Die Berliner Wissenschaftsverwaltung widerspricht der Kritik. So entspreche der untersuchte Zeitraum nicht der Laufzeit des Hochschulpakts, durch den 2007 erste Mittel flossen. Der Bundesrechnungshof berücksichtige nicht "die differenzierte Kostenstruktur in den verschiedenen Fächern und die Unterschiede in den Lehrverpflichtungen des Personals", heißt es. Außerdem müssten die Ausgaben je Studierendem "bei einer Steigerung der Studierendenzahlen nicht linear anwachsen".
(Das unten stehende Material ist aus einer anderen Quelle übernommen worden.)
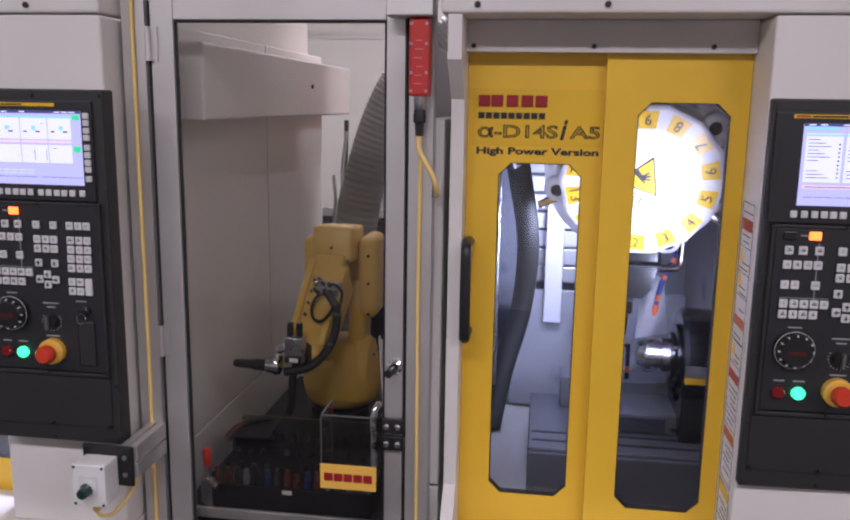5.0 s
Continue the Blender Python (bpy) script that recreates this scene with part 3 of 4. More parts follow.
# outer side cover with a tall dark window, flush with the column
for o in list(centre_a.children):
    if o.name.startswith("side_wall") and max(v.co.x for v in o.data.vertices) > -1.71:
        bpy.data.objects.remove(o)
SW = [(0.46, 1.63), (0.475, 1.645), (0.61, 1.645), (0.625, 1.63), (0.625, 0.95), (0.46, 0.84)]
for y0, y1, z0, z1 in ((0.190, 0.4595, 0.50, 1.79), (0.6255, 0.93, 0.50, 1.79), (0.46, 0.625, 1.6455, 1.79), (0.46, 0.625, 0.50, 0.8395)):
    part("side_cover", B(-0.1515, -0.1425, y0, y1, z0, z1), M_WHITE, centre_a, "white side cover round a tall dark window")
part("side_cover", prism(bmesh.new(), [(0.46, 0.8397), (0.625, 0.8397), (0.625, 0.9495)], "x", -0.1515, -0.1425), M_WHITE, centre_a)
part("side_window", prism(bmesh.new(), SW, "x", -0.1475, -0.1445), pane_mat("tinted_side_window", (0.42, 0.42, 0.45), 0.02), centre_a, "dark tinted glossy window")
rim = bmesh.new()
for p, q in zip(SW, SW[1:] + SW[:1]):
    cyl(rim, (-0.1418, *p), (-0.1418, *q), 0.0028, seg=6)
part("window_gasket", rim, M_RUBBER, centre_a)
# the inner wall beside that window is open
for o in list(centre_a.children):
    if o.name.startswith("bolt") and min(v.co.x for v in o.data.vertices) > -1.962:
        bpy.data.objects.remove(o)
for o in list(centre_a.children):
    if o.name.startswith(("splash_wall", "wall_flange")) and min(v.co.x for v in o.data.vertices) > -2.0:
        bpy.data.objects.remove(o)
# wall round the opening, its dimness put in by the darker paint copy
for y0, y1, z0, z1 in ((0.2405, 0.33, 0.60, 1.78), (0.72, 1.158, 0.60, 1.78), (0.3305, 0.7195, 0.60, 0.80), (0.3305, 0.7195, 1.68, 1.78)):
    part("splash_wall", B(-0.362, -0.348, y0, y1, z0, z1), M_INNER_SHADE, centre_a)
for sy, sz in ((0.235, 1.74), (0.88, 1.66)):
    part("screw", cyl(bmesh.new(), (-0.143, sy, sz), (-0.136, sy, sz), 0.008, seg=12), M_BLACK, centre_a)
part("rear_flange", B(-0.20, -0.118, 0.985, 1.03, 0.55, 1.70, 0.006), M_WHITE, centre_a, "white rear flange")
part("rear_flange", B(-0.20, -0.128, 1.04, 1.30, 0.55, 1.74, 0.006), M_WHITE, centre_a)
part("latch", B(-0.1165, -0.108, 0.972, 0.984, 1.60, 1.66, 0.003), M_BLACK, centre_a)

# dried coolant flecks on the splash wall
rnd = random.Random(21)
bm = bmesh.new()
for _ in range(700):
    u = rnd.random()
    fy, fz = 0.27 + 0.36 * u, 1.245 + 0.04 * u + rnd.gauss(0, 0.026 - 0.012 * u) + abs(rnd.gauss(0, 0.02))
    r = rnd.uniform(0.0005, 0.0021)
    box(bm, -1.0018, -1.0008, fy - r * 1.5, fy + r * 1.5, fz - r * 0.6, fz + r * 0.6)
tagged(part("coolant_flecks", bm, M_GREYD), "dark dried coolant flecks on the white splash wall", "flecks", kind="stuff")


# ---- operator panels ----
def key_cap(u, d, w=0.0155, h=0.0165):
    return B(u - w / 2, u + w / 2, -0.0125, -0.0075, -d - h / 2, -d + h / 2, 0.0018)


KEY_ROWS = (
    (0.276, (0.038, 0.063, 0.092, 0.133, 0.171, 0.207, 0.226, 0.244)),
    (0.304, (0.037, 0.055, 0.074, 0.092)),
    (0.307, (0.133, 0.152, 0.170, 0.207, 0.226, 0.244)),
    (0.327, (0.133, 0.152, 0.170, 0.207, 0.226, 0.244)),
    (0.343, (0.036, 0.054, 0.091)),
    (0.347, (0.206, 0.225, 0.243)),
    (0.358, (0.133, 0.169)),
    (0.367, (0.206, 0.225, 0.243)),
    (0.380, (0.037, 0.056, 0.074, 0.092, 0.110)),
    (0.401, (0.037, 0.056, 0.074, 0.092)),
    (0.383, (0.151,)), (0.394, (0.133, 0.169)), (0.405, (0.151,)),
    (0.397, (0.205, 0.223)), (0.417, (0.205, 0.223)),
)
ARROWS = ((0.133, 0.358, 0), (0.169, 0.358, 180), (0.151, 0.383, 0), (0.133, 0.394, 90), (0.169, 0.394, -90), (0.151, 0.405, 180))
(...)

"Seit 2010 bauen wir massiv Studienplätze auf", sagte Wissenschaftsstaatssekretär Steffen Krach auf Anfrage. Berlin gebe seine Hochschulpaktmittel an die Hochschulen weiter. "Seit 2018 stellen wir den Hochschulen jährlich zusätzlich 3,5 Prozent vom Land zur Verfügung", so Krach. "Dabei dynamisieren wir auch die Hochschulpaktmittel des Bundes."
BMBF: "Zentrale Ziele erfüllt"
Auch das BMBF weist die Kritik dem Rechnungshofbericht zufolge weitgehend zurück. Zwar hätten nicht alle Länder ihre Gegenfinanzierung deutlich nachgewiesen, aber mit 900 000 zusätzlichen Studienanfängern habe der Pakt „seine zentralen Ziele erfüllt“.
Für den neuen Hochschulpakt, der am vergangenen Freitag als „Zukunftsvertrag“ in der Gemeinsamen Wissenschaftskommission (GWK) beschlossen wurde, fordert der Rechnungshof „überprüfbare Ziele“. Mit den Ländern müssten „individuelle Ausführungsvereinbarungen“ geschlossen werden, um den jeweiligen Hochschulverträgen gerecht zu werden. Aus der GWK–Einigung geht indes hervor, dass jedes Land in einer Verpflichtungserklärung „die landesspezifische Umsetzung des Zukunftsvertrags darlegen“ soll – gemäß seiner Hochschulplanung.
Auf Anfrage teilte das BMBF zudem am Donnerstag mit, dass die Länder für den Zukunftspakt "eine 1:1 Gegenfinanzierung zusätzlich zu ihrer Grundfinanzierung der Hochschulen zugesagt" haben. "Dies wird in einem jährlichen quantitativen Monitoring belegt", betont das Ministerium.
Grüne fordern Einsicht in alle Unterlagen
Das zeigt, dass der Bund die Kritik des Rechnungshofs schon während der Verhandlungen gekannt haben muss. Der Hinweis, es dürfe nicht zu einem „unkündbaren Finanztransfer“ durch den Bund kommen, wird den Ländern nicht gefallen. Die grüne Haushälterin Ekin Deligöz forderte das BMBF auf, alle Unterlagen der GWK-Einigung umgehend vorzulegen. Künftig müsse der Haushaltsausschuss bei milliardenschweren Bund-Länder-Vereinbarungen beteiligt werden.
Anmerkung der Redaktion: In einer früheren Fassung war zur Kritik des Rechnungshofs an Berlin ein Artikel von 2017 über eine Studie des Instituts für Hochschulforschung in Halle verlinkt worden. Dort genannte Zahlen zur Berliner Hochschulfinanzierung waren damals von der Berliner Wissenschaftsverwaltung infrage gestellt worden. Dabei ging es jedoch nicht um die hier erwähnten Pro-Kopf-Ausgaben für Studierende. Gegenüber der früheren Fassung ergänzt wurde die aktuelle Stellungnahme der Wissenschaftsverwaltung.